I liked that this was another view of the lives of the people in LeBaron. I’m even related to some LeBarons and I wonder if they’re related to the LeBarons down in Mexico. I may never know.
I’m glad that Ruth was able to get out and get an education. Education is something that is frowned upon in many FLDS sects, especially for women.
What I didn’t like
First of all, Polygamy is on a “no go” list for me. If people want to do it, fine, whatever, they’re adults, but will I ever do it? HELL NO. Now, you may think that it’s not even something a person like me would have to worry about, but I’ve been close enough to some teachings concerning polygamy to be worried about it. Heck, I even used to talk to a guy who was seriously considering going into the FLDS church. The idea struck me as bats*** crazy, but it wasn’t the first time, nor the last time, that the conversation of polygamy came up in my personal life.
Polygamy hurts women. It hurts children. It hurts mean. It hurts every person involved in the entire situation. I’ve read plenty of stories about it and they’re all sad. All the people end up being hurt in one way or the other. Even the Brown family, who you see on the television show Sister Wives has a heck of a lot of hurt going around. They’re not poor like most of the other polygamous families I have read about, but they certainly have emotional turmoil going around in spades.

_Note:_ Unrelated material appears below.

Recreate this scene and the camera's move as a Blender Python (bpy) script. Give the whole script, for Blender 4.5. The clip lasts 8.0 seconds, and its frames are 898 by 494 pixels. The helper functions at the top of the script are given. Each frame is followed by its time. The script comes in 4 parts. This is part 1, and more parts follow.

These children, Ruth, and everyone she knew were all hurt by this lifestyle. I totally agree with the idea of religious freedom. If people want to be polygamous because of their religion, fine. If they want to worship the giant flying spaghetti monster, fine. I don’t care what someone does or doesn’t do in their worship practices, but when kids and women start getting hurt, I don’t know, maybe rethink things? God doesn’t want little children being abused and he doesn’t want women being non-educated, baby-making machines, or married when they’re fifteen for that matter.
Ruth’s life was awful for a long time because of religion. Religion isn’t supposed to make your life awful; it’s supposed to add to your life.
Ruth, honey, I’m so glad you’re out.
Could you ever see yourself living in a sect like Ruth’s?
Do you think it’s difficult for children leaving polygamy to have normal monogamous relationships afterwards?